How do you know, when you know, how to cook an omelette? It is a question that can raise eyebrows, scrunch noses and help label yourself a nutter if you were to ever utter it to anyone. But it was one that was posed, rhetorically, on day one of Intro to Philosophy and one that has remained with me ever since.
On the surface it is a nonsense question created to highlight one’s own intellectual superiority but at its core is an idea, a musing rarely considered. How do you know the exact moment you know something? Can you recognise it as soon as it happens, or is it something you look back on and think, that was the moment. That one right there.
Well my omelette has less to do with eggs, but rather my love for my football club. I began my unending love affair with Liverpool FC as a nine-year-old standing on the Kop clutching a newly purchased scarf above my head, my skin tingling and tight with goosebumps. You’ll Never Walk alone echoing around my innocent silhouette.
This was the moment I chose Liverpool, but this was not the moment I loved Liverpool for myself. This was the moment I chose to follow my father’s lead and let this amazing club become a big part of my identity. The moment I loved this club for myself came some years later when a certain former Tenerife manager stepped into the dugout and remodeled a club in his image.
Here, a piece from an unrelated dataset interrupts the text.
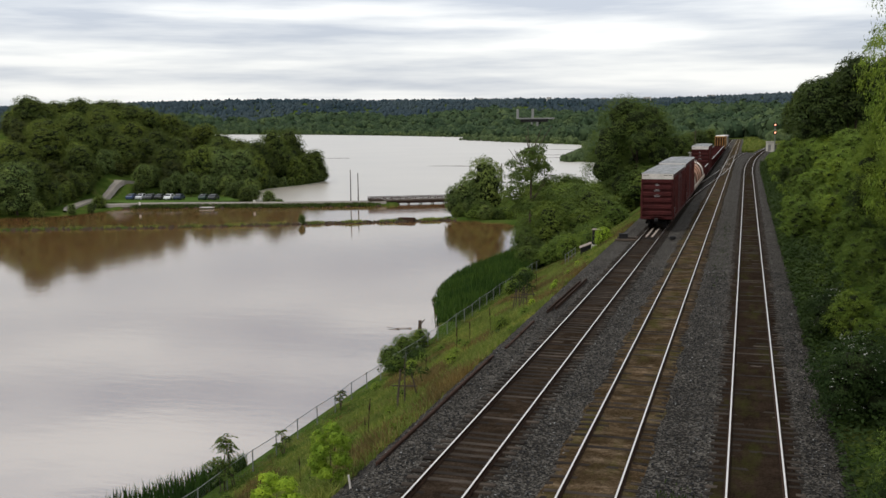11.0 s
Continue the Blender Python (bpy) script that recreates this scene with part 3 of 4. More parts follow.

Rafael Benítez was appointed manager of Liverpool in June of 2004, replacing the late, great Gérard Houllier. Of course the beloved Frenchman had bought the chickens and layed fresh straw in the coop. But it was the signing of Xabi Alonso that was akin to drizzling a smooth dollop of delicious olive oil on a trusty skillet. Adding Luis García was the footballing equivalent of picking the perfect eggs and cracking them gently on the side of the pan.
Of course it wasn’t until the following May that hindsight highlighted the importance of the previous June. Losing 3-0 at halftime to probably the best starting eleven a Champions League final has ever seen, all was lost. Minds scrambled, heads fried, dreams poached, but of course as the tension boiled over we all know how it finished.
It was late into the morning, after all the coverage of the greatest final ever witnessed had drawn to a close, that your humble narrator sat, with a smile still etched on his still youthful face, hunger pangs rattling in his stomach. “I’ll make myself an omelette,” he thought.